What the task asks: Each line of the listing must be transcribed exactly, except for the images, which should be excluded.

Provided data:
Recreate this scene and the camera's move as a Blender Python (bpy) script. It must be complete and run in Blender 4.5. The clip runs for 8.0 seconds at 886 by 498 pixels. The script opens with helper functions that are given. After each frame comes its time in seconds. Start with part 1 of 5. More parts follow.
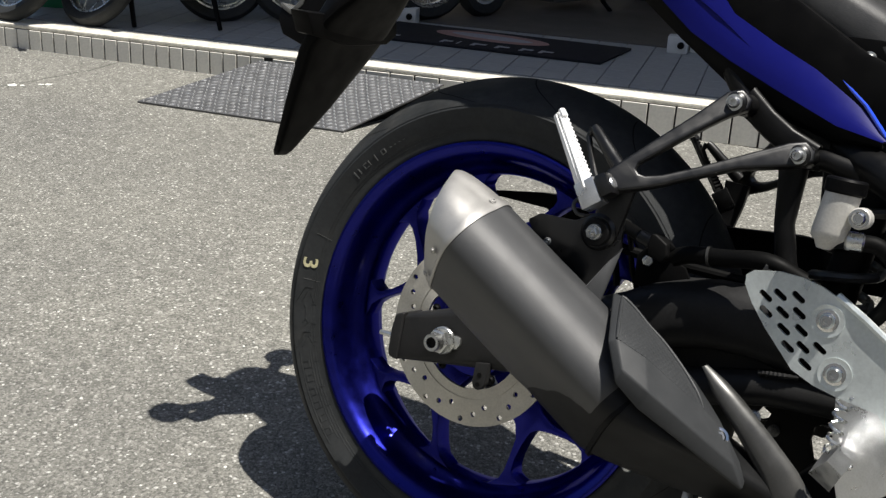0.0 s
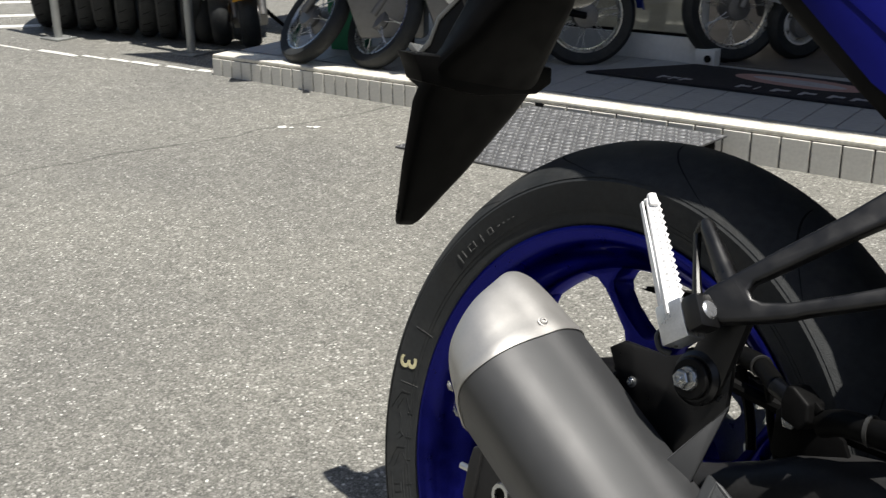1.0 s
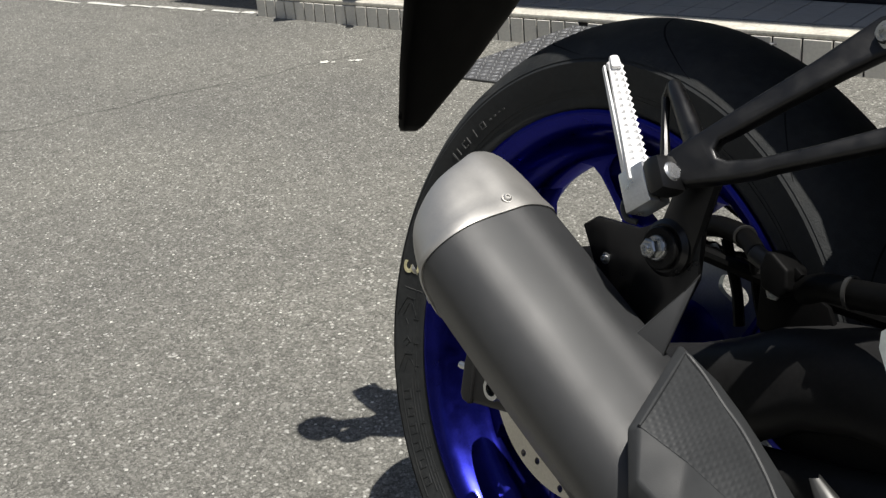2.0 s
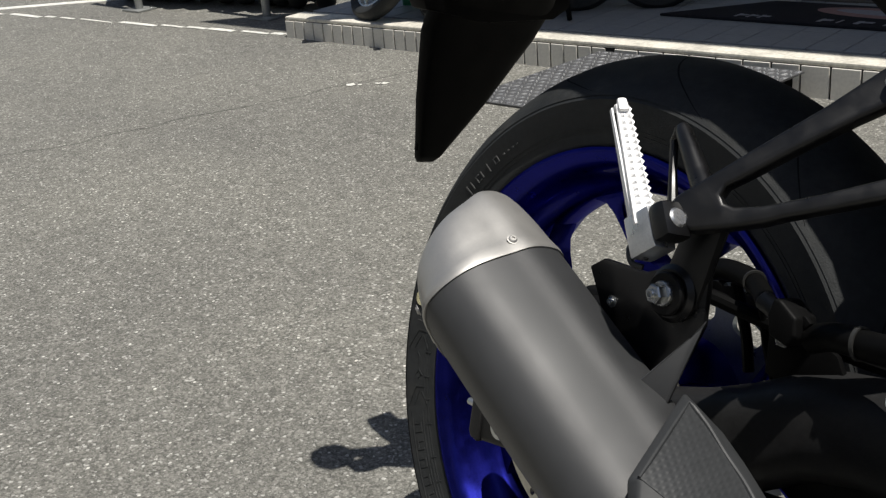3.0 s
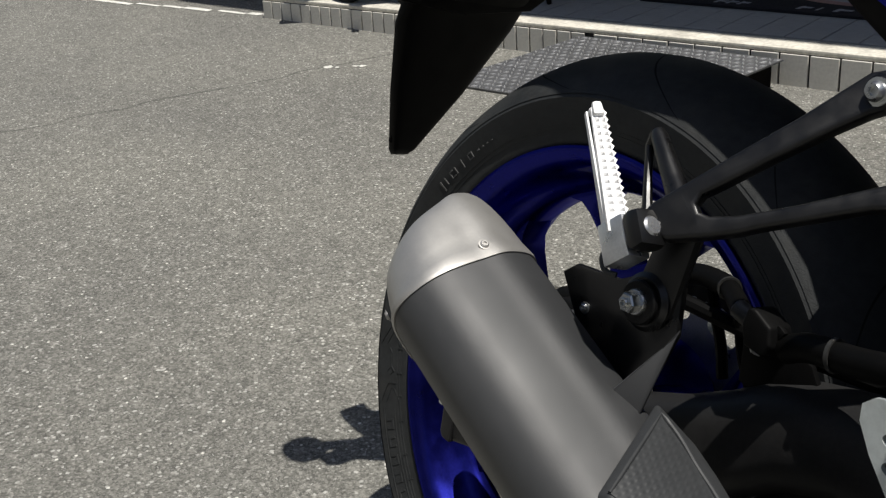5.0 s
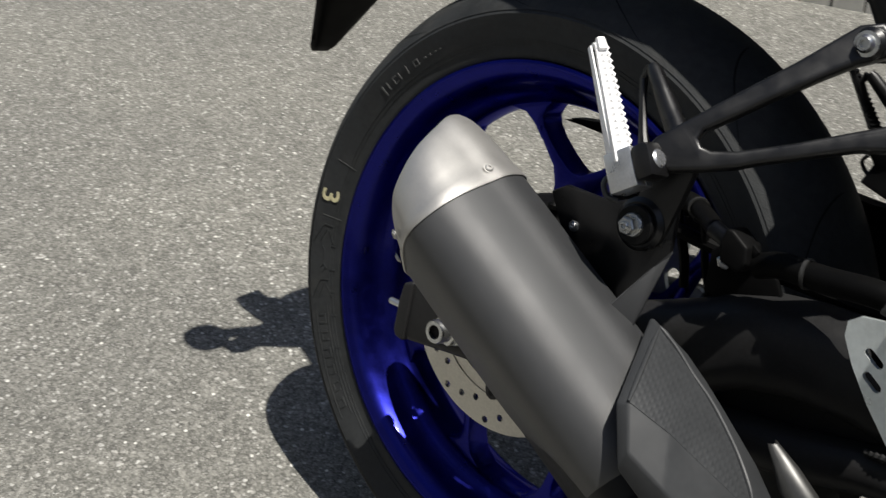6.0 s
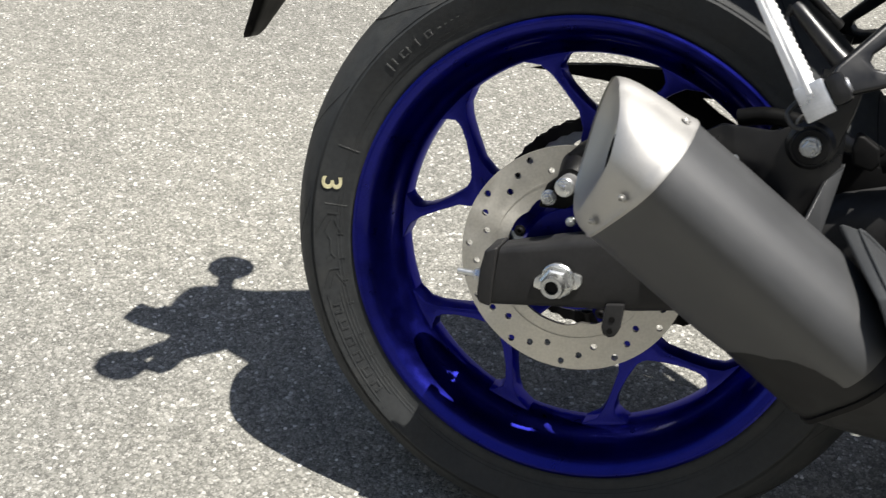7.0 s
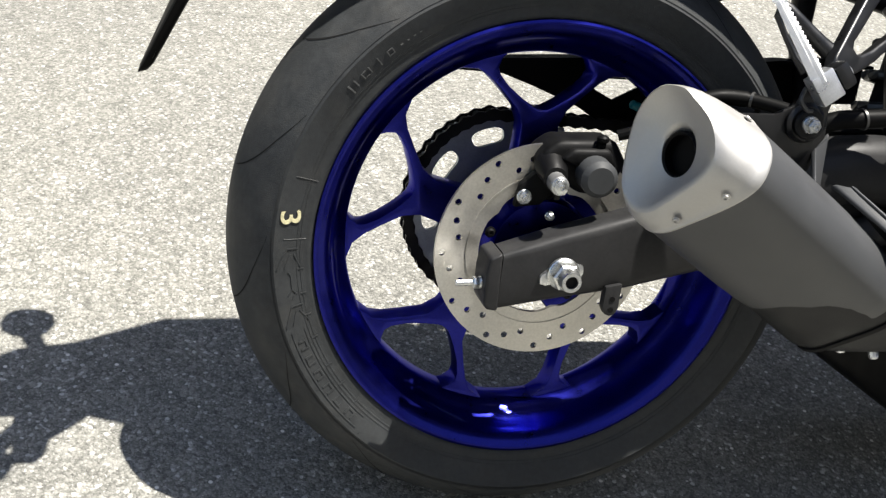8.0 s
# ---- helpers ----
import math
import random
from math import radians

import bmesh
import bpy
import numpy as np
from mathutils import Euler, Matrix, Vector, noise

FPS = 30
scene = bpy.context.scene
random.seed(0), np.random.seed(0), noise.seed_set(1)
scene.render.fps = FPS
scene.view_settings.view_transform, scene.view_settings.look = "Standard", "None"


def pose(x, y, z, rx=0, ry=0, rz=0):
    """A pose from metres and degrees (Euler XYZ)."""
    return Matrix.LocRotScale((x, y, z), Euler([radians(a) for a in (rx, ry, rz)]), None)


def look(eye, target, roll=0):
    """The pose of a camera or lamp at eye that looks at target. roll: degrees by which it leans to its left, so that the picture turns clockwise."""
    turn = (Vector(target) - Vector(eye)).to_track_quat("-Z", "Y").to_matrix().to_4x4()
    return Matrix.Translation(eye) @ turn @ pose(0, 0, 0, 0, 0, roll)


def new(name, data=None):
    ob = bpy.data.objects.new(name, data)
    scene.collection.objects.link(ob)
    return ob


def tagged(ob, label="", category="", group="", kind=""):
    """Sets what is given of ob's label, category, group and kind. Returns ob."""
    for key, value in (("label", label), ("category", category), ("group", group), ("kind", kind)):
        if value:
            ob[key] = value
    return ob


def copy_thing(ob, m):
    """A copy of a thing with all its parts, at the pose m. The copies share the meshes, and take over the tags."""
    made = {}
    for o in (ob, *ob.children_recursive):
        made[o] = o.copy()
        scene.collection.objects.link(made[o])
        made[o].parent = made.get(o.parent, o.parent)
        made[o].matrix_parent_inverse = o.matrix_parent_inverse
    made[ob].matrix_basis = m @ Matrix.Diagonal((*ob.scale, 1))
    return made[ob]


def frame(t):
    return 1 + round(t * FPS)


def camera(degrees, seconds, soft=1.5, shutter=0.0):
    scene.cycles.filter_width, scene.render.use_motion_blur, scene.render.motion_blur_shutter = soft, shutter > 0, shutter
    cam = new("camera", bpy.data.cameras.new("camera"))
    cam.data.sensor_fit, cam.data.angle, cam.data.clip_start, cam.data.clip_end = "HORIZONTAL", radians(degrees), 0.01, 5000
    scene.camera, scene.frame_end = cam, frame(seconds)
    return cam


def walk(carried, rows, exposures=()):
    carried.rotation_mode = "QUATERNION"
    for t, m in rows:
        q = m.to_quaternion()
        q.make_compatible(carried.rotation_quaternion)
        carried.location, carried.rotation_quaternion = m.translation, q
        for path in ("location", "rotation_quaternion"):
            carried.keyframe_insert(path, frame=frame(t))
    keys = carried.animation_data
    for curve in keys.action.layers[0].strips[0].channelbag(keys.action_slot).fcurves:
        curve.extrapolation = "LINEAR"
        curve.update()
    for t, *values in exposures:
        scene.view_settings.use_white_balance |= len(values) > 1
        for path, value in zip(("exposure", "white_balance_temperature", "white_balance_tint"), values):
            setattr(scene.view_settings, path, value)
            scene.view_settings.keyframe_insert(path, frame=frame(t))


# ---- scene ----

Complete output:
Recreate this scene and the camera's move as a Blender Python (bpy) script. It must be complete and run in Blender 4.5. The clip runs for 8.0 seconds at 886 by 498 pixels. The script opens with helper functions that are given. After each frame comes its time in seconds. Start with part 1 of 5. More parts follow.
0.0 s
1.0 s
2.0 s
3.0 s
5.0 s
6.0 s
7.0 s
8.0 s
# ---- helpers ----
import math
import random
from math import radians

import bmesh
import bpy
import numpy as np
from mathutils import Euler, Matrix, Vector, noise

FPS = 30
scene = bpy.context.scene
random.seed(0), np.random.seed(0), noise.seed_set(1)
scene.render.fps = FPS
scene.view_settings.view_transform, scene.view_settings.look = "Standard", "None"


def pose(x, y, z, rx=0, ry=0, rz=0):
    """A pose from metres and degrees (Euler XYZ)."""
    return Matrix.LocRotScale((x, y, z), Euler([radians(a) for a in (rx, ry, rz)]), None)


def look(eye, target, roll=0):
    """The pose of a camera or lamp at eye that looks at target. roll: degrees by which it leans to its left, so that the picture turns clockwise."""
    turn = (Vector(target) - Vector(eye)).to_track_quat("-Z", "Y").to_matrix().to_4x4()
    return Matrix.Translation(eye) @ turn @ pose(0, 0, 0, 0, 0, roll)


def new(name, data=None):
    ob = bpy.data.objects.new(name, data)
    scene.collection.objects.link(ob)
    return ob


def tagged(ob, label="", category="", group="", kind=""):
    """Sets what is given of ob's label, category, group and kind. Returns ob."""
    for key, value in (("label", label), ("category", category), ("group", group), ("kind", kind)):
        if value:
            ob[key] = value
    return ob


def copy_thing(ob, m):
    """A copy of a thing with all its parts, at the pose m. The copies share the meshes, and take over the tags."""
    made = {}
    for o in (ob, *ob.children_recursive):
        made[o] = o.copy()
        scene.collection.objects.link(made[o])
        made[o].parent = made.get(o.parent, o.parent)
        made[o].matrix_parent_inverse = o.matrix_parent_inverse
    made[ob].matrix_basis = m @ Matrix.Diagonal((*ob.scale, 1))
    return made[ob]


def frame(t):
    return 1 + round(t * FPS)


def camera(degrees, seconds, soft=1.5, shutter=0.0):
    scene.cycles.filter_width, scene.render.use_motion_blur, scene.render.motion_blur_shutter = soft, shutter > 0, shutter
    cam = new("camera", bpy.data.cameras.new("camera"))
    cam.data.sensor_fit, cam.data.angle, cam.data.clip_start, cam.data.clip_end = "HORIZONTAL", radians(degrees), 0.01, 5000
    scene.camera, scene.frame_end = cam, frame(seconds)
    return cam


def walk(carried, rows, exposures=()):
    carried.rotation_mode = "QUATERNION"
    for t, m in rows:
        q = m.to_quaternion()
        q.make_compatible(carried.rotation_quaternion)
        carried.location, carried.rotation_quaternion = m.translation, q
        for path in ("location", "rotation_quaternion"):
            carried.keyframe_insert(path, frame=frame(t))
    keys = carried.animation_data
    for curve in keys.action.layers[0].strips[0].channelbag(keys.action_slot).fcurves:
        curve.extrapolation = "LINEAR"
        curve.update()
    for t, *values in exposures:
        scene.view_settings.use_white_balance |= len(values) > 1
        for path, value in zip(("exposure", "white_balance_temperature", "white_balance_tint"), values):
            setattr(scene.view_settings, path, value)
            scene.view_settings.keyframe_insert(path, frame=frame(t))


# ---- scene ----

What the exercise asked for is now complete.